One comment I found was that you can probably buy a cheap smoker for less than you can build one. Maybe so.

This is a hobby for people who have lots of time. (Know anyone like that?)
You can get drums that have only held vegetable oil or honey or molasses. I used to get them from our food co-op. At least the last thing in them was food.

I helped a neighbor build a big cold-smoker out of 2x4s and plywood up at my old place. I made a typical refigerator smoker which I used with a hot plate inside for cook/smoking, and farther away for cold smoking. This last really worked but it had a trashy hill-billy look that my DW found distressing. One night we came home and I heard a ruckus inside my reefer.smoker where I was doing a couple country hams and some bacon and sausage. I opened the door and somehow a possum had gotten in. I was just really happy that it wasn't a skunk.

BTW, possums really do play possum.
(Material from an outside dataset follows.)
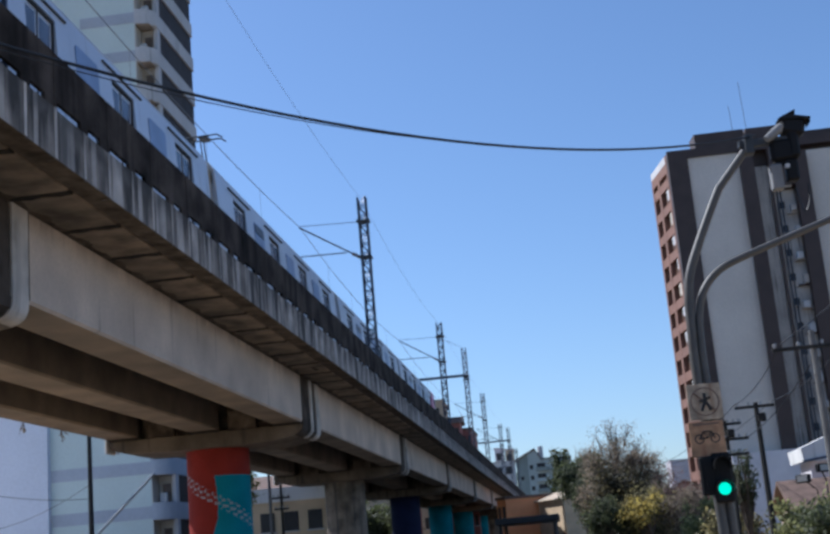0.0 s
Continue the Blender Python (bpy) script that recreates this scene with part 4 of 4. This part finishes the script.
def tree(x, y, height, radius, leaf, label, seed, leaves=5000, leaf_size=0.10, low=0.3, sparse=1.0, twigs=5, limbs=26):
    rnd = random.Random(seed)
    t = thing("tree", x, y, 0, label, "tree", "street trees")
    bm = tube(bmesh.new(), [(0, 0, 0), (0.05, 0.02, height * 0.2), (-0.03, 0.04, height * 0.45)], 0.05 * height * 0.5, 8, 0.06)
    part("trunk", bm, BARK, t)
    tips, bm = [], bmesh.new()
    for i in range(limbs):
        az, reach = rnd.uniform(0, 2 * math.pi), radius * rnd.uniform(0.35, 1.0)
        zt = height * (low + (1 - low) * rnd.uniform(0.15, 1.0) * (1 - 0.45 * (reach / radius) ** 2))
        a = Vector((0, 0, height * rnd.uniform(0.15, 0.42)))
        b = Vector((math.cos(az) * reach, math.sin(az) * reach, zt))
        mid = a.lerp(b, 0.5) + Vector((rnd.uniform(-0.2, 0.2), rnd.uniform(-0.2, 0.2), 0.15 * height * rnd.random()))
        tube(bm, [a, mid, b], 0.045, 5, 0.012)
        for j in range(twigs):
            c = mid.lerp(b, rnd.uniform(0.2, 1)) + Vector((rnd.gauss(0, 0.2), rnd.gauss(0, 0.2), rnd.gauss(0.1, 0.2))) * radius * 0.35
            tube(bm, [mid.lerp(b, rnd.uniform(0.1, 0.8)), c], 0.02, 4, 0.008)
            tips.append(c)
        tips.append(b)
    part("branchwork", bm, BARK, t)
    verts, faces = [], []
    for i in range(leaves):
        c = rnd.choice(tips) + Vector((rnd.gauss(0, 1), rnd.gauss(0, 1), rnd.gauss(0, 0.8))) * radius * 0.16 * sparse
        s = leaf_size * rnd.uniform(0.5, 1.5)
        u = Vector((rnd.gauss(0, 1), rnd.gauss(0, 1), rnd.gauss(0, 1))).normalized() * s
        w = u.orthogonal().normalized() * s * rnd.uniform(0.35, 0.7)
        k = len(verts)
        verts += [c - u, c + w, c + u, c - w]
        faces.append((k, k + 1, k + 2, k + 3))
    me = bpy.data.meshes.new("crown")
    me.from_pydata(verts, [], faces)
    me.materials.append(leaf)
    ob = new("crown", me)
    ob.parent = t
    tagged(ob, kind="stuff")
    return t


tree(3.6, 91, 9.9, 3.3, LEAFB, "half-bare brown tree with fine twigs", 3, 20000, 0.066, 0.3, 0.5, 20, 74)
tree(2.6, 97, 7.6, 2.3, LEAFG, "dark green dense street tree", 5, 8000, 0.12, 0.3, 1.0)
tree(1.2, 105, 8.6, 2.2, LEAFG, "dark green street tree", 6, 6000, 0.12, 0.62)
tree(6.7, 93, 7.0, 2.8, LEAFP, "pinkish half-dry street tree", 7, 12000, 0.065, 0.12, 1.0, 10, 50)
tree(5.0, 84.5, 4.7, 1.9, LEAFY, "yellowing small street tree", 8, 2000, 0.10, 0.45, 0.8, 4, 15)
tree(3.1, 88.5, 7.4, 2.5, LEAFD, "dark olive dense street tree", 22, 9000, 0.11, 0.18, 1.0, 6, 34)
tree(4.6, 87, 4.9, 2.6, LEAFO, "olive brown bushy street tree", 15, 13000, 0.075, 0.08, 1.0, 6, 50)
tree(2.3, 85, 4.8, 1.5, LEAFG, "low dark green shrub tree", 9, 5000, 0.09, 0.1)
tree(7.2, 87, 4.9, 2.4, LEAFB, "low brown shrub tree", 10, 11000, 0.065, 0.08, 1.0, 8, 45)
tree(6.1, 50, 2.8, 1.1, LEAFO, "low olive yellow bush tree", 11, 3000, 0.08, 0.1)
tree(8.6, 42, 2.6, 1.5, LEAFG, "low green garden tree", 12, 4500, 0.09, 0.1)
tree(6.3, 47, 4.6, 0.55, LEAFG, "small climbing plant on a slender stem", 13, 1200, 0.07, 0.5)
tree(7.4, 44, 2.5, 1.0, LEAFL, "low sunlit yellow-green garden bush", 16, 3200, 0.08, 0.08)
tree(9.6, 45, 2.9, 1.3, LEAFL, "leafy light green garden bush", 17, 4200, 0.09, 0.08)
tree(6.0, 62, 3.2, 1.2, LEAFL, "sunlit yellow-green roadside bush", 18, 3000, 0.09, 0.08)
tree(-17.2, 92, 6.4, 2.6, LEAFG, "dark shaded tree behind the piers", 19, 5000, 0.14, 0.1)
tree(-15.8, 103, 6.0, 2.4, LEAFG, "dark shaded tree behind the piers", 20, 5000, 0.14, 0.1)
tree(-17.0, 116, 6.6, 3.0, LEAFG, "dark shaded tree behind the piers", 21, 5000, 0.16, 0.1)
tree(-17.6, 66, 8.4, 1.1, LEAFL, "small green tree seen under the viaduct", 14, 2500, 0.10, 0.66)
for i, (x, y, h, r) in enumerate(((2.5, 225, 19, 4), (-3.5, 372, 30.5, 4), (4.5, 372, 29, 8), (0.3, 374, 29, 5), (-12, 376, 27.5, 4), (9, 240, 15, 5), (13, 205, 12, 4), (-0.8, 226, 18.3, 2.6), (2.6, 222, 17.5, 3.6), (-19, 118, 7, 3))):
    tree(x, y, h, r, LEAFG, "distant green tree on the hillside", 30 + i, 2500, 0.32, 0.3)


def hanging_weed(x, y, z, seed):
    """A small tuft rooted in a crack, hanging from the concrete."""
    rnd = random.Random(seed)
    w = thing("hanging_weed", x, y, z, "small dry weed hanging from the girder edge", "weed", "weeds on the viaduct")
    tips, bm = [], bmesh.new()
    for i in range(5):
        tip = Vector((rnd.gauss(0, 0.09), rnd.gauss(0, 0.12), -rnd.uniform(0.1, 0.36)))
        tube(bm, [(0, 0, 0.03), tip * 0.5 + Vector((0, 0, 0.03)), tip], 0.012, 4, 0.005)
        tips.append(tip)
    part("stem", bm, BARK, w)
    verts, faces = [], []
    for i in range(26):
        c = rnd.choice(tips) * rnd.uniform(0.5, 1.0)
        u = Vector((rnd.gauss(0, 1), rnd.gauss(0, 1), rnd.gauss(0, 1))).normalized() * 0.04
        v = u.orthogonal() * 0.5
        k = len(verts)
        verts += [c - u, c + v, c + u, c - v]
        faces.append((k, k + 1, k + 2, k + 3))
    me = bpy.data.meshes.new("leaves")
    me.from_pydata(verts, [], faces)
    me.materials.append(LEAFB)
    ob = new("leaves", me)
    ob.parent = w
    return tagged(ob, kind="stuff")


hanging_weed(-14.56, 32.7, 6.0, 61)
hanging_weed(-14.56, 35.3, 6.0, 62)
I fetched him out with a shovel and threw him down the drive. He looked stone cold dead, and stayed put. But later I came back out to get rid of the corpse and he was long gone.

We used to make hard smoke Indian salmon. You could just put the stuff on a shelf and eat it all winter. One fall out in Eastern WA I did a good part of a mule deer into jerky. I used to carry a big supply around in a pillow slip when I came to Seattle, and treated my hosts with Sonoran dishes like Ropa Vieja.

Just thinking about this makes me happy. If I didn't get lonesome so easily I might go back to the country.